On revient toujours à la base, au BA-BA. Par exemple, il ne nous est encore jamais venu à l’idée de nous attaquer à un texte dramatique. C’est comme si on se demandait encore comment l’alphabet forme des mots et comment ces mots forment des phrases.
Comme on en est encore là, il nous est impossible de déchiffrer Hamlet ou de Beckett. C’est trop riche. Nous en sommes encore à découvrir le vocabulaire.

A force de manipuler le squelette de la dramaturgie, n’avez-vous pas le sentiment de le faire muter?
Ce n’est pas parce que nous venons de découvrir le 4e mur que nous l’avons abattu. La tradition théâtrale et ses conventions restent présentes en arrière-plan. Nous nous appuyons à certains égards dessus, ne serait-ce qu’en jouant avec les attentes du spectateur.

Quels sont vos projets après les Rois du Suspense?
Nous avons deux projets.
D’une part concernant Mordre la poussière, réalisé et montré 4 fois à Beaubourg en 2007 avec huit personnes et de nombreux figurants. Pascale a eu un accident juste après ces représentations, et la carrière de ce grand spectacle fut de courte durée.
Le projet est de le reprendre, de le remanier.
Il s’agit de rêves et de cauchemars, d’une pièce s’attaquant à des thèmes psychologiques, contrairement aux Rois du Suspense.

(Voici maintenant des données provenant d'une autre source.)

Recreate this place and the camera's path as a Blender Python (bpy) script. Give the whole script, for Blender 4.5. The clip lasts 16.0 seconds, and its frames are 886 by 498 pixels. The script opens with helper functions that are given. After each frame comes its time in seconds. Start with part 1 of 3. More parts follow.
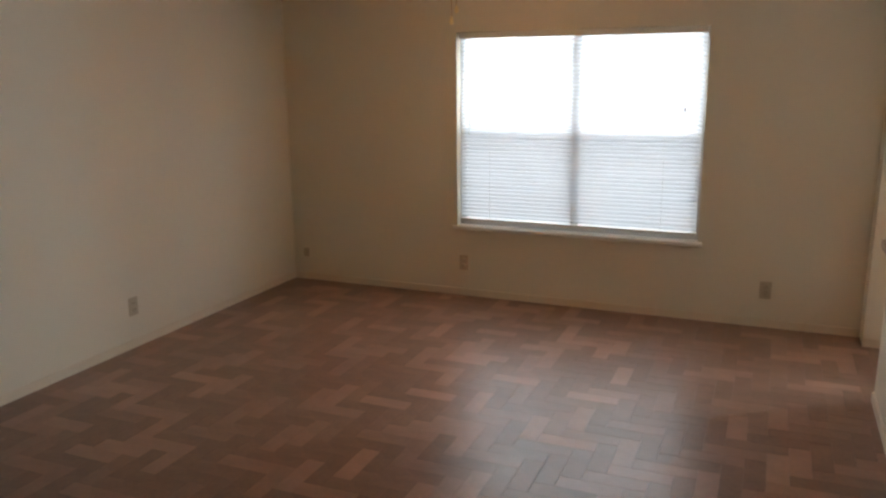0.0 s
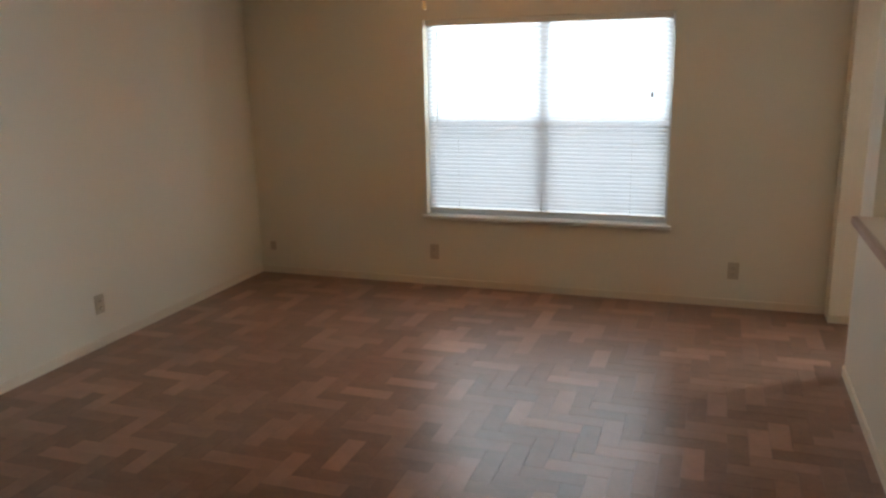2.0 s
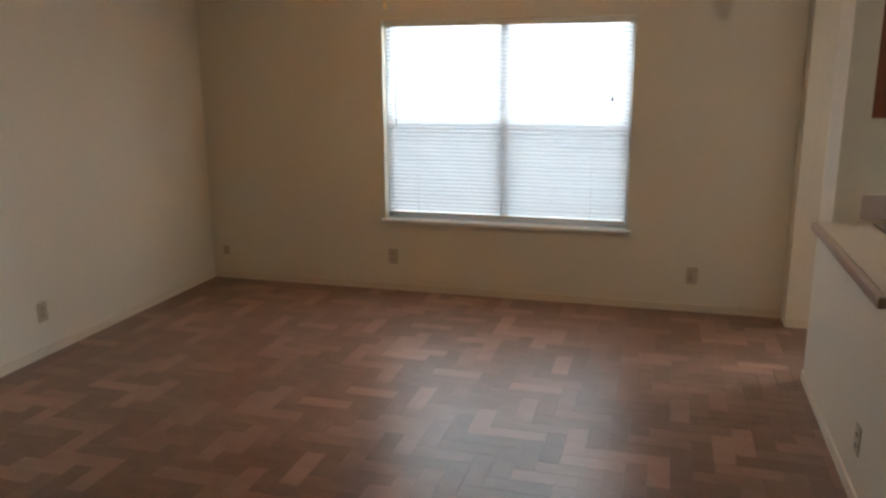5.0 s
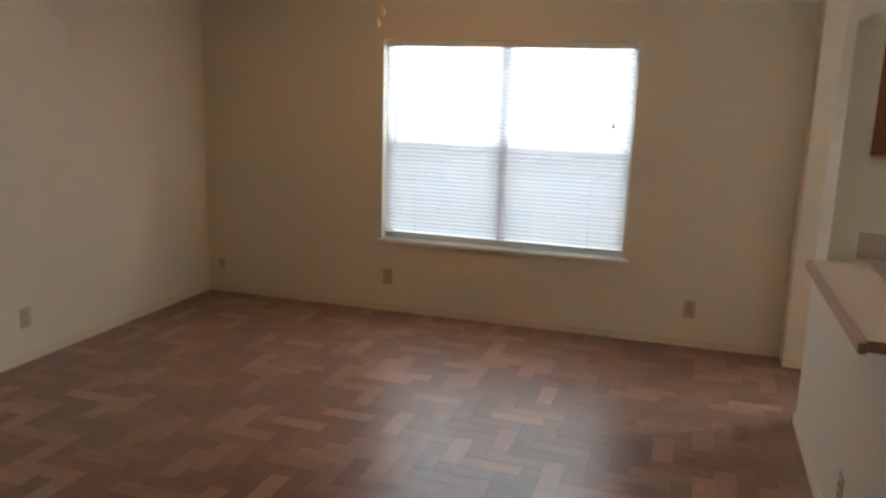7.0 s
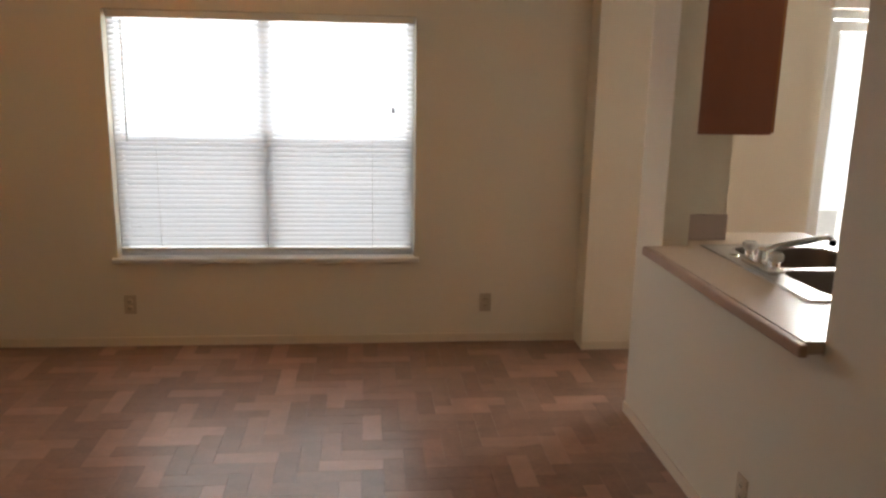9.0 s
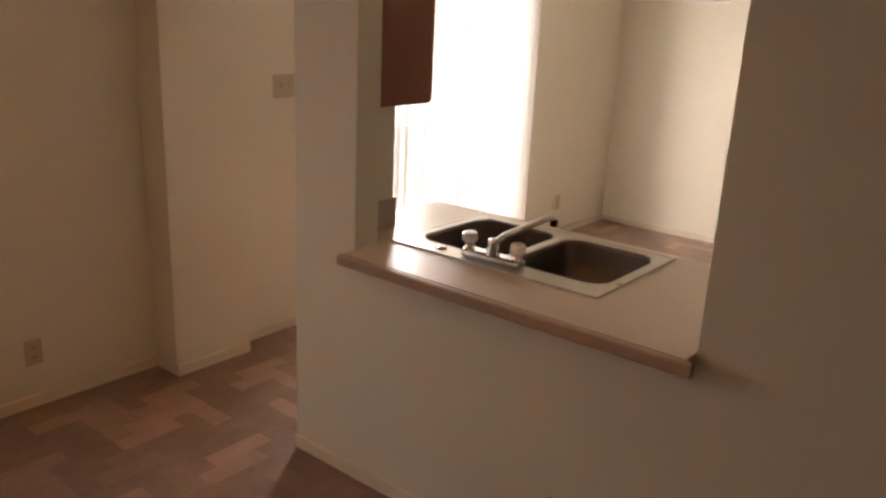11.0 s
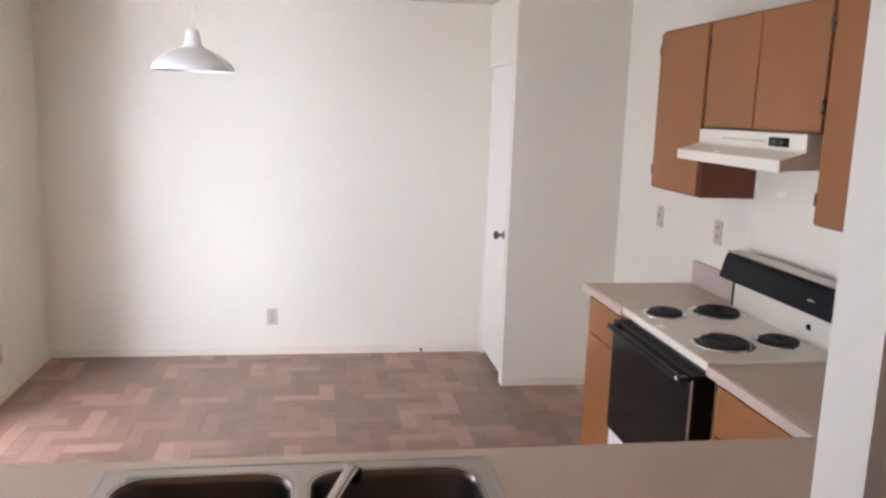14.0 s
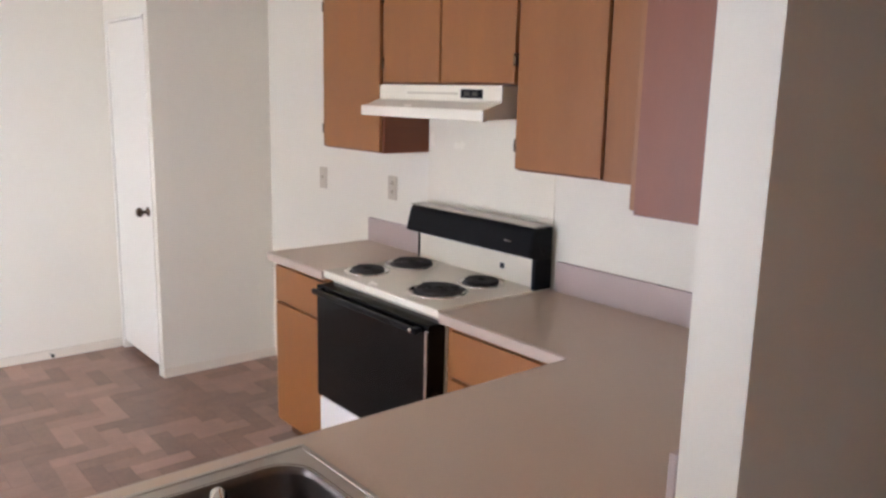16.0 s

Pour février 2012, nous lançons aussi une expérience intitulée «Bilan de compétences» au Collège des Bernardins (Paris).
On a demandé à une douzaine de personnes, nous inclus, de nous raconter l’histoire de leur voix, de dresser leur autoportrait vocal.
Il y a des experts, notamment une soprano, qui va nous parler de son apprentissage heureux et du plaisir de chanter. Puis d’autres qui ont des rapports beaucoup plus difficiles avec leur voix, qui détestent chanter ou éprouvent une grande difficulté à proférer des sons en public, et qui acceptent de le dire en chantant.
Chacun pourra se faire accompagner au piano ou à la guitare s’il le souhaite, si un tel a besoin d’un chœur il peut demander le soutien de ses camarades.
A priori il s’agit d’une succession de soli, mêlant chanteurs experts et non experts. Cela va se présenter comme une audition, les participants passant l’un après l’autre mais il n’y aura pas de prix final, nulle compétition.